Aún nos parece una ficción risible la extraña costumbre de los laputienses de construir sus casas y edificios empezando por arriba, por el techo del último piso, no por los cimientos que se hunden en el suelo.
En otra parte escribí que los cerros, las montañas y los valles tienen dos tipos de cimientos, uno visible (que nadie ve) y otro invisible (que nadie imagina). Los árboles, los arbustos, las piedras, los matorrales, los sembradíos, los yerbajos y la flora y la fauna son los cimientos que sostienen los cerros, las montañas y los valles.

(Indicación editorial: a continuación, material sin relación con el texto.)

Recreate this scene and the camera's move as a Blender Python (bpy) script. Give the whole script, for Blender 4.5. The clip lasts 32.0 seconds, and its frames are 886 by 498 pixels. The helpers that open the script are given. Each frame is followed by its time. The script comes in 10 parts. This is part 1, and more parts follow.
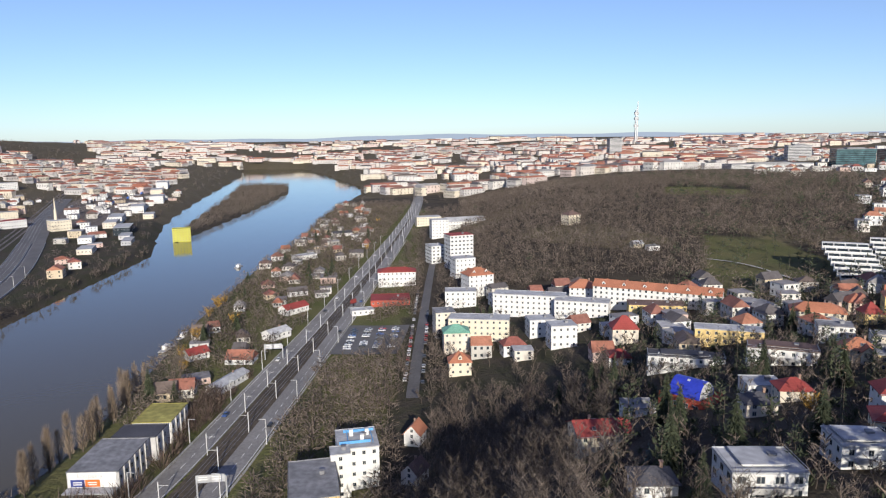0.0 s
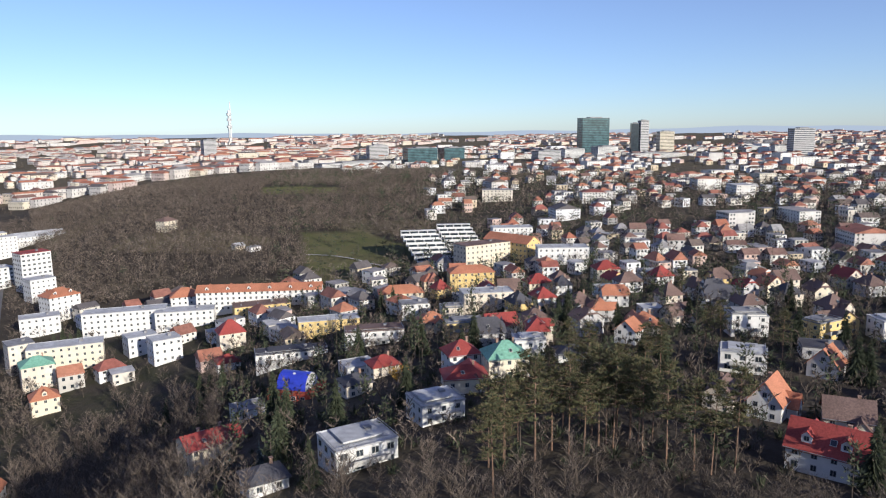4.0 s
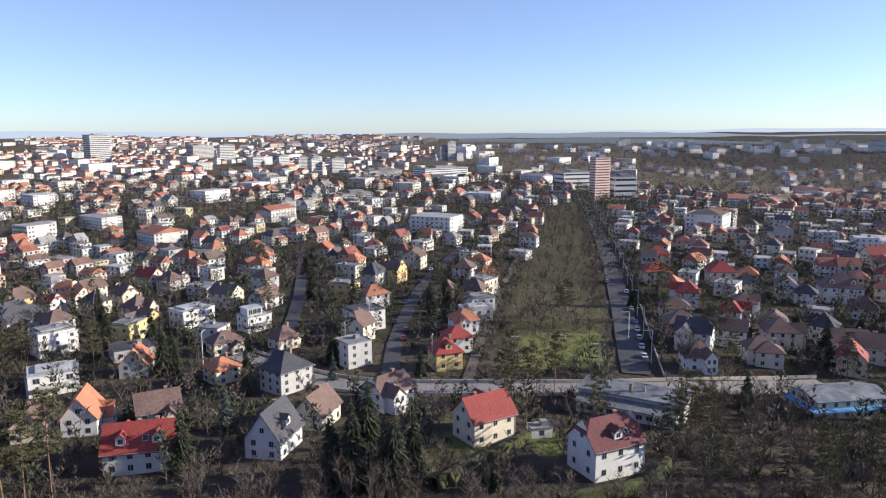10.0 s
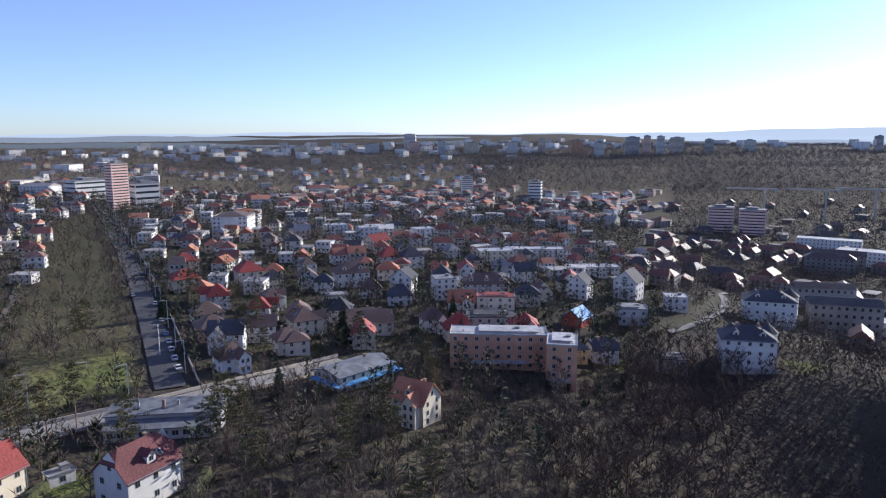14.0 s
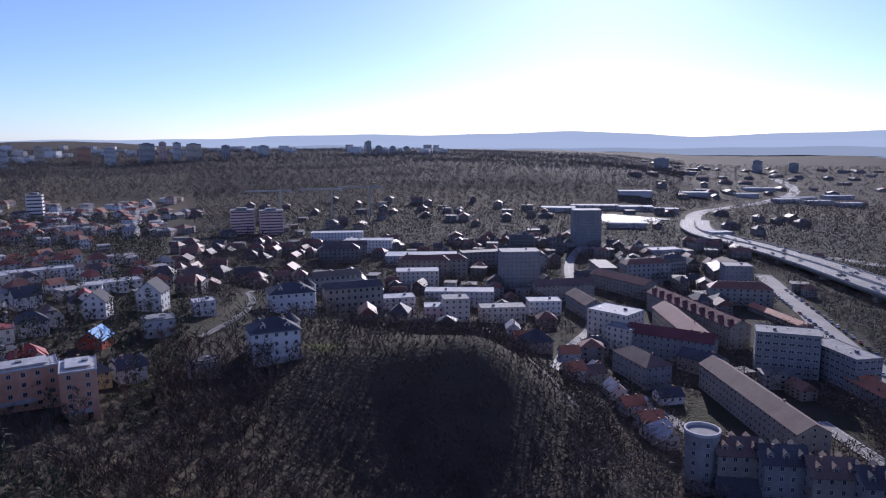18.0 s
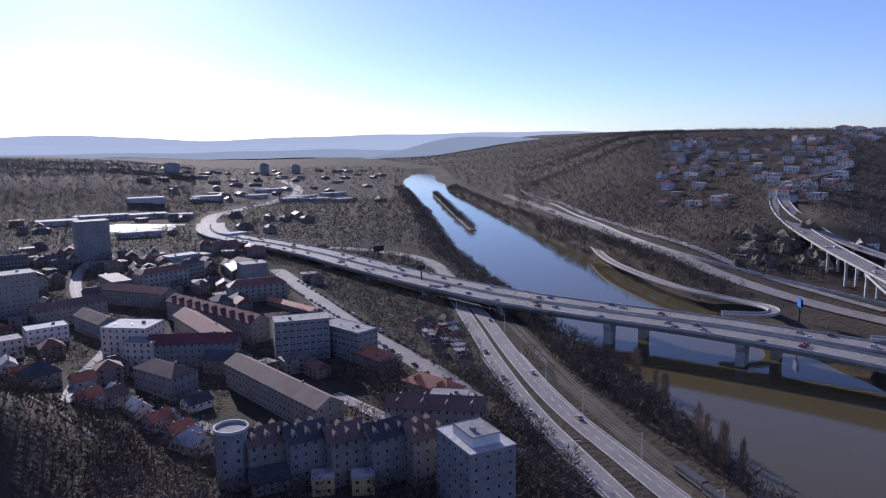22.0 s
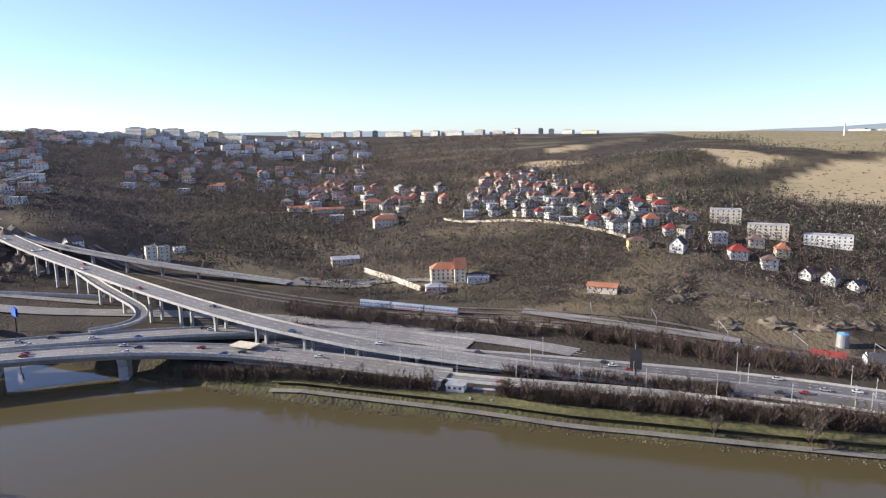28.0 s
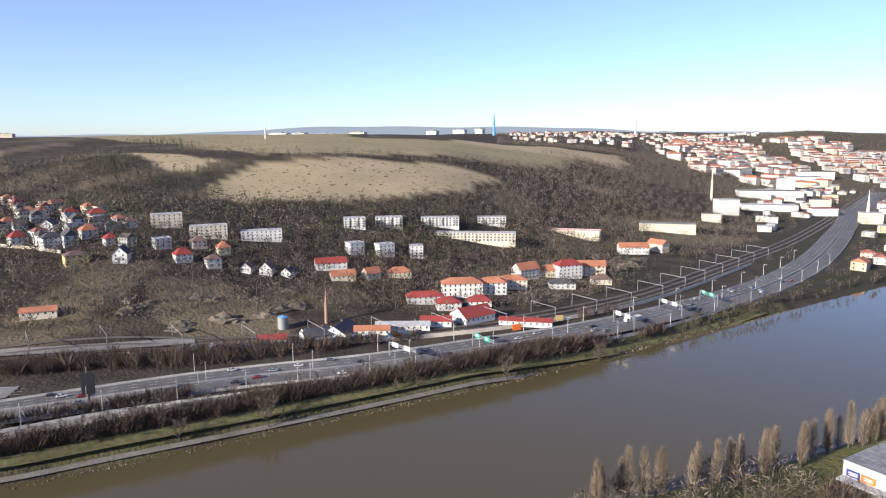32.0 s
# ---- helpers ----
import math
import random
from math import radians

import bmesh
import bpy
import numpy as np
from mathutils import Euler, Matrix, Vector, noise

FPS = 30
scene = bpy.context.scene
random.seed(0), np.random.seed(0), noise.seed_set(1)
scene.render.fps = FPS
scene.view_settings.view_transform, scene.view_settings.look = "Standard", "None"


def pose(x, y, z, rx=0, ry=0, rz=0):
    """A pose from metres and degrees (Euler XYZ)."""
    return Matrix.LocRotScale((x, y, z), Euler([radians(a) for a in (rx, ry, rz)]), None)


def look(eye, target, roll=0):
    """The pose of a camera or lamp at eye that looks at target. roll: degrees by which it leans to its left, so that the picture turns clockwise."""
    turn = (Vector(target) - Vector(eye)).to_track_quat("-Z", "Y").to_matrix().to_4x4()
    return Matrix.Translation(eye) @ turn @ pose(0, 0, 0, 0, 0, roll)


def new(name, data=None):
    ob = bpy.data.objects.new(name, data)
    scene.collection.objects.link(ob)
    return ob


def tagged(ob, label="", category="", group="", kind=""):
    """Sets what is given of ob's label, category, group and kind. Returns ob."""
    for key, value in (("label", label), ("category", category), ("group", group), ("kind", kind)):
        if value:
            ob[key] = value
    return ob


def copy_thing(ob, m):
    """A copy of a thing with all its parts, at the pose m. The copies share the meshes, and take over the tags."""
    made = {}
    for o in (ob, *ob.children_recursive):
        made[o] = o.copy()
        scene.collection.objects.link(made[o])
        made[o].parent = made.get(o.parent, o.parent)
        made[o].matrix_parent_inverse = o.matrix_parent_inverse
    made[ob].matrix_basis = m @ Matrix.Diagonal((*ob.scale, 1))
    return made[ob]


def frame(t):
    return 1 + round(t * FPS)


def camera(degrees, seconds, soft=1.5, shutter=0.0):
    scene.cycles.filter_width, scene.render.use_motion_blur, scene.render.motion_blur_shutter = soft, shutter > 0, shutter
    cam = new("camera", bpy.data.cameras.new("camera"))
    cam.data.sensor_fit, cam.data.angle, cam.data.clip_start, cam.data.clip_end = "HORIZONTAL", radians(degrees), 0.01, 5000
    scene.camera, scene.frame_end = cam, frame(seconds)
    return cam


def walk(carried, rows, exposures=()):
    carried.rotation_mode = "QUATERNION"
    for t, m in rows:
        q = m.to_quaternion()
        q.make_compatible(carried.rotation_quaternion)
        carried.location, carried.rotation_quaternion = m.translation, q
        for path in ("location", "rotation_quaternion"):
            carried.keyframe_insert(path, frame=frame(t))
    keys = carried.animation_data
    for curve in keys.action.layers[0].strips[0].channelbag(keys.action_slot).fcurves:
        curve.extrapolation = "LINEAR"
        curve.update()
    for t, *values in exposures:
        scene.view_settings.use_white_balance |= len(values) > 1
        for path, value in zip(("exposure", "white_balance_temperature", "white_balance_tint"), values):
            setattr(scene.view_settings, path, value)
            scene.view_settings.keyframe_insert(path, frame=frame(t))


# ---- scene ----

El agua infiltrada es el cimiento estructural de esos cerros, montañas y valles. ¡Vaya, no es necesario ser ecologista para saber que las ciudades no se mantienen en pie gracias a sí mismas!
El lector de los viajes de Gulliver que no es capaz de descubrir el secreto del método laputiense de construir de arriba hacia abajo es un mal lector. No es capaz de imaginar que la construcción de casas y edificios empezando por el techo es una sátira a los partidos políticos que debaten si el trazado de las líneas rectas debe hacerse en círculos concéntricos (la derecha) o en espirales de alambres de púas que se enreden en el “Pueblo”.
Sin embargo, también es una metáfora de la naturaleza, que está sostenida por cimientos que se posan sobre el suelo, no enterrados en el suelo, con la insustituible estructura interior a la que llamamos “agua”.
Mi reflexión sobre esta obviedad natural y humana surgió en el momento en que recibí en mi correo electrónico las imágenes de los ahuehuetes chamuscados en Tequisquiapan.
El ahuehuete, que en náhuatl significa “árbol viejo de agua”, sólo existe en México. Son árboles esponjados que aspiran a la majestuosidad (recordar el Árbol del Tule en Oaxaca). Sin los cimientos de agua, los ahuehuetes se convierten en fantasmas de troncos descortezados, cloróticos de estilo, raquíticos o cacoquimios.
También recordé el caso del Tángano y la defensa civil de esta reserva natural. Contrariado –me lo contó un testigo–, el gobernador Francisco Garrido comentó que en el terreno había puros huizaches, que era un lagartijero, y agrega que luego se río con esa sonrisa idiota que tenía –y, supongo, aún tiene.
Me vino a la memoria el poema Fuga de la muerte de Paul Celan, una demostración de que los hornos crematorios de los campos de concentración nazis sí tienen, contrariamente a los que muchos pensaron, una explicación racional y una justicia poética.
Leche negra del alba la bebemos en la tarde
la bebemos al mediodía y en las mañanas la bebemos en la noche
bebemos y bebemos
cavamos una tumba en los aires donde no es estrecho.
Cementerio de Ahuehuetes
Nada se compara al terror del exterminio nazi de judíos, pero las tumbas en los aires es la imagen más exacta de los ahuehuetes quemados: cavamos sus tumbas hacia arriba; el humo fúnebre ensombrece el cielo de las ciudades como una esquela de lamentos inaudibles; los ventarrones escupen destinos siniestros, sólo para toparse con oídos sordos, con ojos empañados por los artificios luminosos del progreso, a gobernantes destornillados que ofician los dogmas de la sustentabilidad, la competitividad y la globalidad, ajenos por completo al piso erosionado donde posan sus sebosas estupideces.
Cavar tumbas en los aires no es una forma bonita de describir el horror. Es el horror mismo. Lo extraordinario nos parece inexplicable, acaso porque nos queda el consuelo de creer que la naturaleza es caprichosa y que las personas nada tenemos que ver con los berrinches naturales.